Syntax. Photos by Romeo Fernandez

Syntax. Photos by Romeo Fernandez

Where: 554 S. Broadway, Denver

Neighborhood: Baker

Hours: Monday – Sunday, 4 p.m. – 2 a.m.

Type of Music:  jazz, experimental, soul, dance, indie, folk, singer-songwriter, electronica

The Low Down: Syntax Physic Opera hasn’t even been open a full year, and already it’s becoming one of the best places to dance and see music in the South Broadway neighborhood. It’s filling a niche that begged to filled, offering an array of burgeoning local talent and programming that is original and difficult to find elsewhere. “Weird Touch,” self-proclaimed as “Denver’s only Indie Dance Party,” has gained immense popularity with local favorites like Tyler Snow and Shannon Kelly behind the decks.
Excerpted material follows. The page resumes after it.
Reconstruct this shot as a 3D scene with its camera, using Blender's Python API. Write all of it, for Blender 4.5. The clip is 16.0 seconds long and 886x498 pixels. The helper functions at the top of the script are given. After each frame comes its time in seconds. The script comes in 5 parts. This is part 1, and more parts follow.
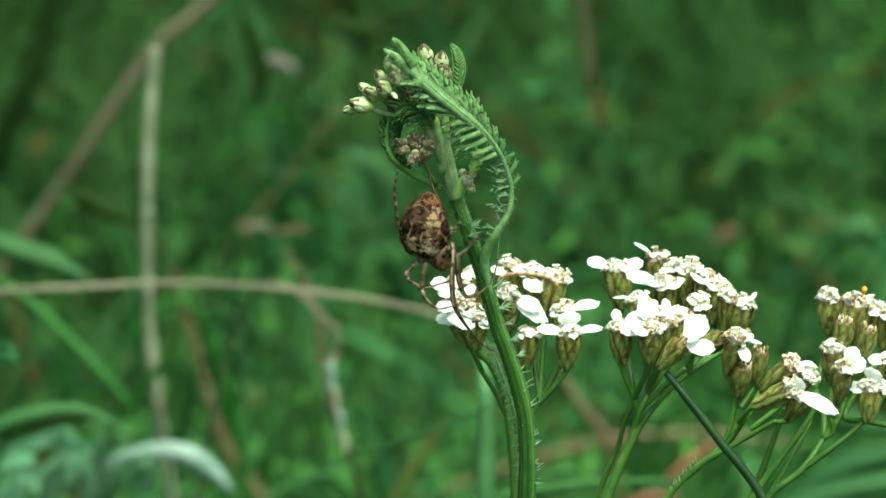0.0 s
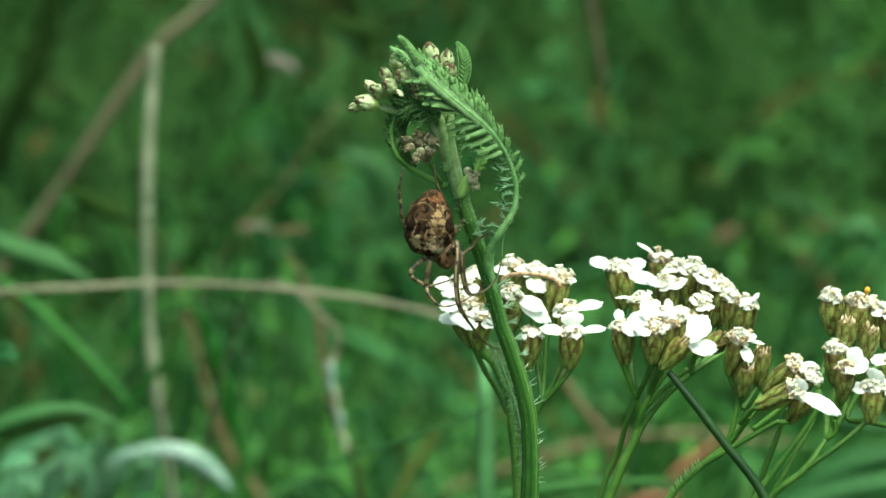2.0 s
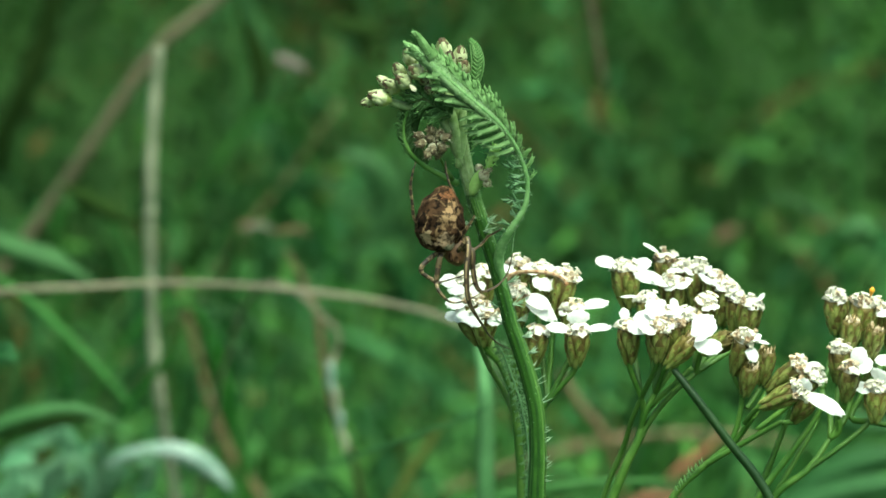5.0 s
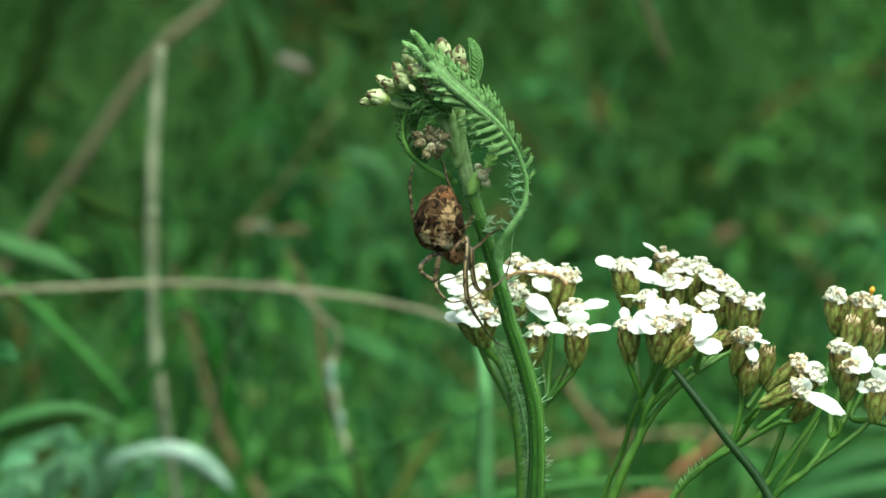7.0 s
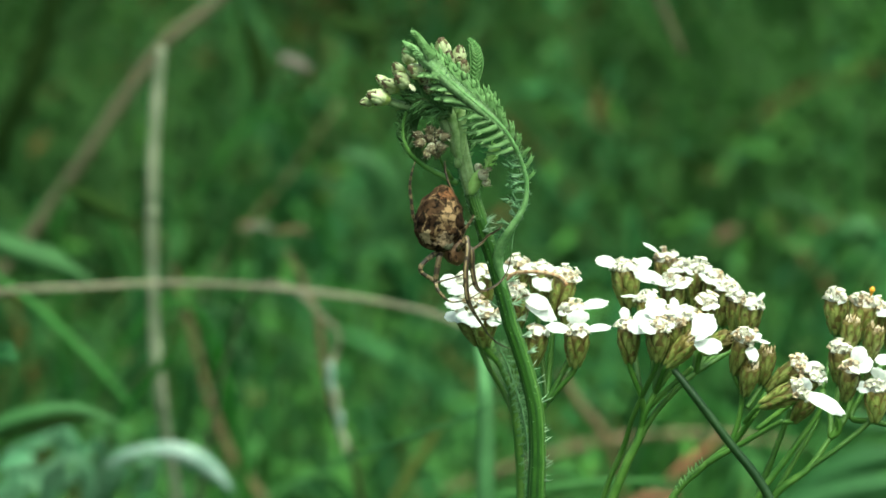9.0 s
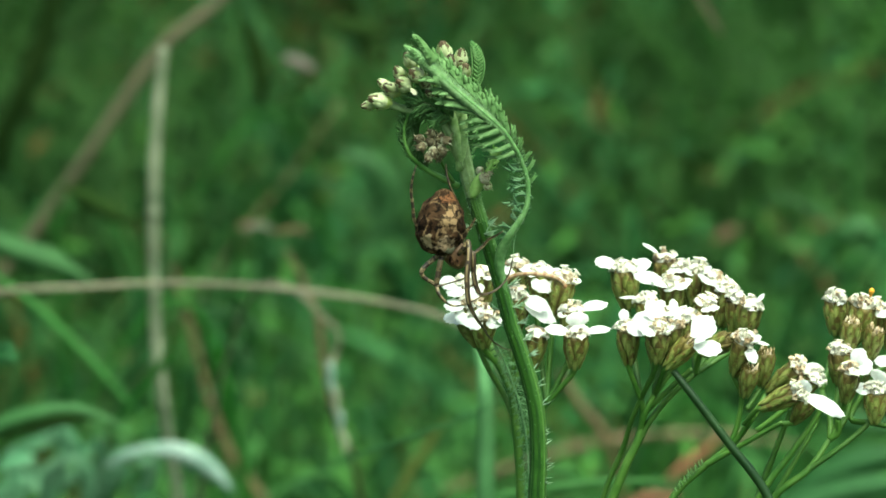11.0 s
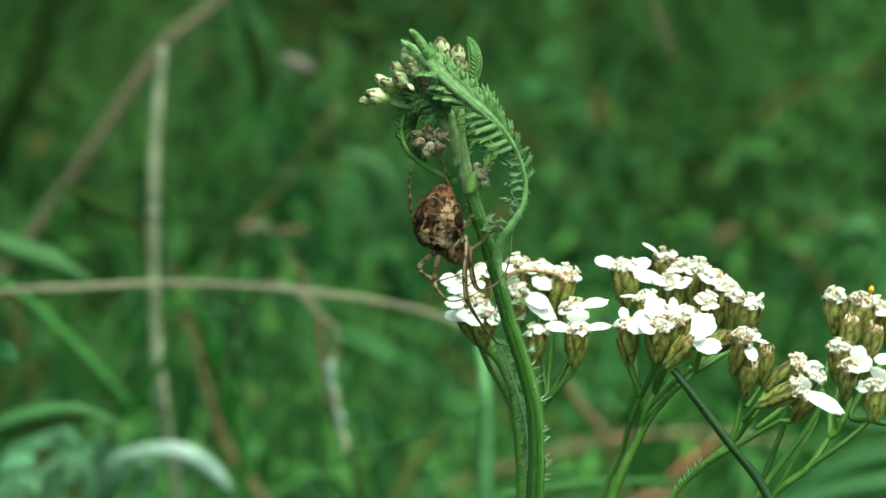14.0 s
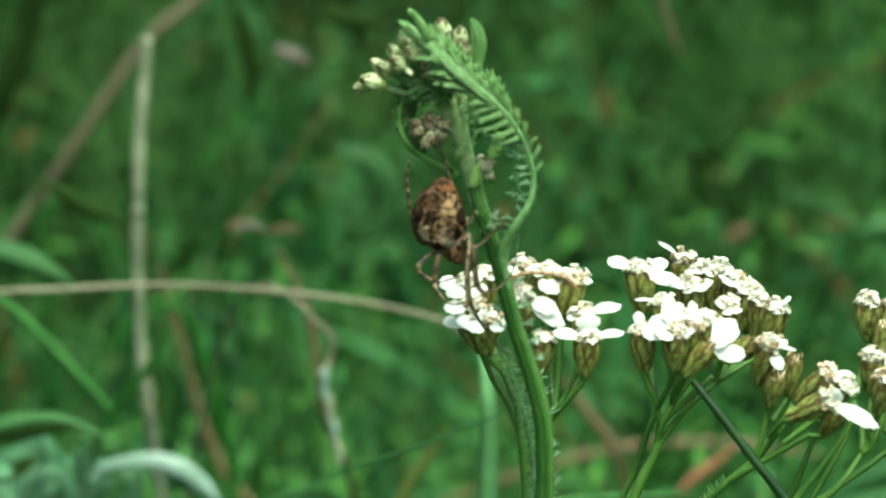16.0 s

Yet its Mile High Soul Night is perhaps most popular, providing a space for people to listen and move, in addition to dining and drinking. And speaking of space, it is intimate with a sleek yet old-American feel, harkening back to Denver’s gold-rush roots. Though some may mistake Syntax for merely a bar—yet an excellent one with a strong beverage program and a small menu that combines elegance with comfort—it prides itself on its identity as a Physic Opera first and foremost, self-described as “a place for blue collar creatives.”  The concept is in part inspired by “the ethos that we culled from years of working with artists – seeing the good in them and hearing what it is that they need from a venue.” When the people ask, Syntax listens, and continues to thrive as an alternative venue.